Relationships are the essence of everything we do, whether at home in our personal interactions with family and friends, or at work in our contact with customers and co-workers.
Can you have functional relationships with people you’ve never met face to face?
I know the answer is yes.
Recently the CEO of Yahoo!, Marissa Mayer, announced that her company would no longer allow employees to work remotely. In most articles I’ve read it is widely assumed that Ms. Mayer checked the data on the number of employee logins to the Yahoo! VPN (the digital tunnel to its intranet) and found that most remote employees were not logging in enough. From that she surmised they were not working hard enough and this was causing morale issues at the company.
I’d be surprised if this was all of the data that Ms. Mayer pulled to check on her employees who work from home. After all, employees have set objectives and goals to achieve, established at the beginning of a fiscal year, and then reviewed (hopefully with bonuses attached to success). Employees who work from home need to provide results according to the objectives set by their managers.
From a technical perspective VPN users could log on and then walk away from their computers, so this is a poor method of tracking employee productivity. If there is no management process to track the goals of those employees, just having them show up at the office is not going to resolve that.
Is it possible that a call to have all Yahoo! employees be local to HQ now is not about Yahoo’s work from home policy at all?
When you’re about to implement an unpopular downsizing decision it is easy to deflect by making that decision appear as a wolf in sheep’s clothing. It has been referred to as a layoff that’s not a layoff – telecommuting employees who don’t want to return to the office or who have moved far enough away to make their physical commutes not economically viable, can seek jobs elsewhere.
Related is the recent decision by Best Buy – another company in difficulty – to end its implementation of ROWE (Results Only Work Environment). The flex program launched in 2005 went from being touted as “demolishing business dogma that equates physical presence with productivity” to being “fundamentally flawed.” Flex time went from being universally implemented to needing manager approval. I’m still not sure how those employees now required to work in the office during regular hours will be monitored differently from those who are on flex.
Recently I entered an office environment after having worked from home for 13 years. I formed long term relationships during those years, with both co-workers and customers who lived miles away and across international borders. I did this by talking with them, sometimes multiple times per day. I didn’t use the company VPN to do it. I rarely got a chance to meet with them face-to-face. Yet I achieved results.
Yahoo! and Best Buy are global companies with many offices around the world. Employees of both already interact remotely with each other and with their customers via telecommunication; I expect successfully.
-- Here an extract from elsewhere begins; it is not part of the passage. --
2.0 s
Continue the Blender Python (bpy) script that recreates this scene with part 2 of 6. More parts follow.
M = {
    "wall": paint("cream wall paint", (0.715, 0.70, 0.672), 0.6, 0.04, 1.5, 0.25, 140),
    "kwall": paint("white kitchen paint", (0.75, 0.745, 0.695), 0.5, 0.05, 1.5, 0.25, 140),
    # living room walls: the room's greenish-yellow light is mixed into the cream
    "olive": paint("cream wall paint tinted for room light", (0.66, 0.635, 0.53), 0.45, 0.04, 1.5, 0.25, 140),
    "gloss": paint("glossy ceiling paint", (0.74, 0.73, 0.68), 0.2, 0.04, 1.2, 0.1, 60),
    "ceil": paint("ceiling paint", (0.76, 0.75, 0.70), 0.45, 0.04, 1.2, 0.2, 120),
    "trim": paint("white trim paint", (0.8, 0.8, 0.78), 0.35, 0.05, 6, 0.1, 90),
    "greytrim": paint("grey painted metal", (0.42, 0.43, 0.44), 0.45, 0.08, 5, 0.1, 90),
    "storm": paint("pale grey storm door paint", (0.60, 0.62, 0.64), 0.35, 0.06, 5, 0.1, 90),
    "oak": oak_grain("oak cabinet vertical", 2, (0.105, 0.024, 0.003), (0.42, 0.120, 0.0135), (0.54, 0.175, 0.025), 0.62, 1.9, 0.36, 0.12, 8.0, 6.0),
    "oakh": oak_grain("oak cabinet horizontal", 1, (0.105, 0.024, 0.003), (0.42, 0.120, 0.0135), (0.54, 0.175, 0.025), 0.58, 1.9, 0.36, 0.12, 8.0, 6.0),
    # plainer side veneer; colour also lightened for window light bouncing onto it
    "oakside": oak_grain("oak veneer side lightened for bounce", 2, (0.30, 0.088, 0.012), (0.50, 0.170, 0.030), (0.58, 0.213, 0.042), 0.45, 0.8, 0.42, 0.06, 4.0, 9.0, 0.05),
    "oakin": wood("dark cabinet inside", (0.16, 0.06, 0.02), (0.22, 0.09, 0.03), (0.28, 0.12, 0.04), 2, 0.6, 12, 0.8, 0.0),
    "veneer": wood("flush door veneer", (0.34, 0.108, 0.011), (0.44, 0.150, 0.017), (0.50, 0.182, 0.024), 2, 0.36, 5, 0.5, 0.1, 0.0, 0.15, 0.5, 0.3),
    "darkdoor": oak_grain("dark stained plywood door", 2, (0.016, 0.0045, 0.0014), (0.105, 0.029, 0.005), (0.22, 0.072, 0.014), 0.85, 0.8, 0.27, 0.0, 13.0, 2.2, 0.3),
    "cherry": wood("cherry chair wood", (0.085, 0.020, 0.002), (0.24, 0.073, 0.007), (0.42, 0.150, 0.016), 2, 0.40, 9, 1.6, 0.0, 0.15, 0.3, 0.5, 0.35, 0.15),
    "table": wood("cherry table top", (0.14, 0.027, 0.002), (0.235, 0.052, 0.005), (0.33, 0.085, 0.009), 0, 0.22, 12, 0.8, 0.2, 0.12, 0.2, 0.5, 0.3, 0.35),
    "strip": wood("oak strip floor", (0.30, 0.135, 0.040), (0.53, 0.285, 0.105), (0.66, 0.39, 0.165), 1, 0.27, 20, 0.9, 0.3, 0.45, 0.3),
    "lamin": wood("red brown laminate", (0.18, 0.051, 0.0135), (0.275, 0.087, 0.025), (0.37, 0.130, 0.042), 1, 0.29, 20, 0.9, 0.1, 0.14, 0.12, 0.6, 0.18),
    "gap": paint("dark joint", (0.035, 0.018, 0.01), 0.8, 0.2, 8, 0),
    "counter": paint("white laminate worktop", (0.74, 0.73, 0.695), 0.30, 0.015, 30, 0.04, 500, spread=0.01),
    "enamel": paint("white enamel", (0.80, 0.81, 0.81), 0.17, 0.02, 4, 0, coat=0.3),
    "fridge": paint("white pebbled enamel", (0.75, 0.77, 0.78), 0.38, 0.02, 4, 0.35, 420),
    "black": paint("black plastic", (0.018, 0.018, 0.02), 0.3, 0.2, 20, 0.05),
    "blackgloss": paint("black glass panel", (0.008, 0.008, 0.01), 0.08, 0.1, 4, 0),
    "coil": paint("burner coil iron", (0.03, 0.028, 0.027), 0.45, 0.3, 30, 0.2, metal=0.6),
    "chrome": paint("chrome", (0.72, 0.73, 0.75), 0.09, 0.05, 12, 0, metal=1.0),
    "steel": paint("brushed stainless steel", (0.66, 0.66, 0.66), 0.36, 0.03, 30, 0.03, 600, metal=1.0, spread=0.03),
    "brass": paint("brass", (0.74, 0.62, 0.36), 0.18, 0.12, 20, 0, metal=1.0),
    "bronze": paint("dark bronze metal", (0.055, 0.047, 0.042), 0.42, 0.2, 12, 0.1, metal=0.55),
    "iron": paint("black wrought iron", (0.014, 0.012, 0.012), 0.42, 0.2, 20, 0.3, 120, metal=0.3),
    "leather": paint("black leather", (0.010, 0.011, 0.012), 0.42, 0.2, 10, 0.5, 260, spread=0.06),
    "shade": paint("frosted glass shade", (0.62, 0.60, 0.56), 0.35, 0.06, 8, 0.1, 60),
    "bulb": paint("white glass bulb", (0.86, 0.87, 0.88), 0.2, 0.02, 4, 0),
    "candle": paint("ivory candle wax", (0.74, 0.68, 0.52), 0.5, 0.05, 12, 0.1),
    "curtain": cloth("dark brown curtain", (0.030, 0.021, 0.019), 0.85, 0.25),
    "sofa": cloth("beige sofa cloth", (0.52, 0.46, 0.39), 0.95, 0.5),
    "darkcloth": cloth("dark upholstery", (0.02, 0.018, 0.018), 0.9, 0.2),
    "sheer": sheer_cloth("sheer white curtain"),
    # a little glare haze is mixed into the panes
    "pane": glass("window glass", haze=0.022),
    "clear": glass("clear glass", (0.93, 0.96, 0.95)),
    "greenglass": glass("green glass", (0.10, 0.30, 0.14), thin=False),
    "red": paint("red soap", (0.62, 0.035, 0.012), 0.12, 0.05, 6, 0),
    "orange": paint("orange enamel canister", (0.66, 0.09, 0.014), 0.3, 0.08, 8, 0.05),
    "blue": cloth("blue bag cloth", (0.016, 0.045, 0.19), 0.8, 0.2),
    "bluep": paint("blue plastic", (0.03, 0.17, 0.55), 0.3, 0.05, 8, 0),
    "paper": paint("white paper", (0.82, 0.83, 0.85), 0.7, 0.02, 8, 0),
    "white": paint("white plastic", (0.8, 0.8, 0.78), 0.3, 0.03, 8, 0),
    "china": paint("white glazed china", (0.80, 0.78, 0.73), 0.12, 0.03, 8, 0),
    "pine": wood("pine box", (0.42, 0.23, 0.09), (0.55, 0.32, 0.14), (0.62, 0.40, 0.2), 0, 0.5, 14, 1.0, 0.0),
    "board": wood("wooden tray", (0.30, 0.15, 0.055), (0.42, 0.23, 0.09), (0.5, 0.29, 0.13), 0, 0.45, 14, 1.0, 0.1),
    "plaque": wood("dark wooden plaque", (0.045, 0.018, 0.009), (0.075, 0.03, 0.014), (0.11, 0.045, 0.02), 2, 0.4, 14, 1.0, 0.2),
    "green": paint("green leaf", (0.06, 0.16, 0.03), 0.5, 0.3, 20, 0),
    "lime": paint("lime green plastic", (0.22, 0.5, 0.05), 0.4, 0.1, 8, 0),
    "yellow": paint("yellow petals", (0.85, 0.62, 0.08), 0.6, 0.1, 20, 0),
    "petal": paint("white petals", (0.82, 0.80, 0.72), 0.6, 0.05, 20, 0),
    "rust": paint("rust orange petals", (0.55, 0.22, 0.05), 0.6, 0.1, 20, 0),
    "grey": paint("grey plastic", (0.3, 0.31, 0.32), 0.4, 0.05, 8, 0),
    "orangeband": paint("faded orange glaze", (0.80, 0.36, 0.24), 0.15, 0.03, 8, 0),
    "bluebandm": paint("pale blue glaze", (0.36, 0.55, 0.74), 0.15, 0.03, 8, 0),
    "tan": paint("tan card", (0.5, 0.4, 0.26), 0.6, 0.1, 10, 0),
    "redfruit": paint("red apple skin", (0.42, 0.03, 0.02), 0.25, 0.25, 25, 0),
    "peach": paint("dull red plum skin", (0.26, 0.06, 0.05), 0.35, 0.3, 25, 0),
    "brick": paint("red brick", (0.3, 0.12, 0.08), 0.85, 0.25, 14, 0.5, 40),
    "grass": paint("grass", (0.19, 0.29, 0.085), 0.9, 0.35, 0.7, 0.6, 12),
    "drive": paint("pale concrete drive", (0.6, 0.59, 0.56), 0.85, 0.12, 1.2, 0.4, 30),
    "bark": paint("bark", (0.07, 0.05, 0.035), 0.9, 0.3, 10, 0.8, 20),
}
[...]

It’s possible to provide such great service and support to internal and external customers that they know you by your voice, your name, your email signature, and by what you accomplish for them every day.
For Marissa Mayer I only have this to say— how you respond to people is what makes you successful. Not how long you log onto a network. The two things are mutually exclusive.
A CEO at a company I worked for once asked me an interesting question: “If I paid you a million dollars a year, but every single day I walked into your office and called you an idiot, what kind of job would you do for me?”
At the time I thought, “Wow, a million dollars a year!” But through experience I found out that he was right. If you treat people as though they’re not capable it will become a self-fulfilling prophecy, no matter how much you pay them.
Employees and employers everywhere watch this recent decision with interest. It requires more thought and understanding than simply believing that working remotely is bad because one large tech company said so.
Consider how relationships grow and are nourished. I sincerely hope that going back to 1950s policy isn’t the answer. I find it unfair to cast such a black shadow over telecommuting, when the issue at hand is really proper management relations with employees. Will Yahoo! and Best Buy also require their customers to come into their offices?
At Adlib we often speak with our customers only via the phone or email and yet we have some of the happiest customers anywhere. Again, it’s the results that matter.
I could also go on for another paragraph or two about the colds and flu that are picked up while working in an office. Statistics Canada says the average Canadian loses 7.7 work days per year due to illness. But that’s a completely different blog post.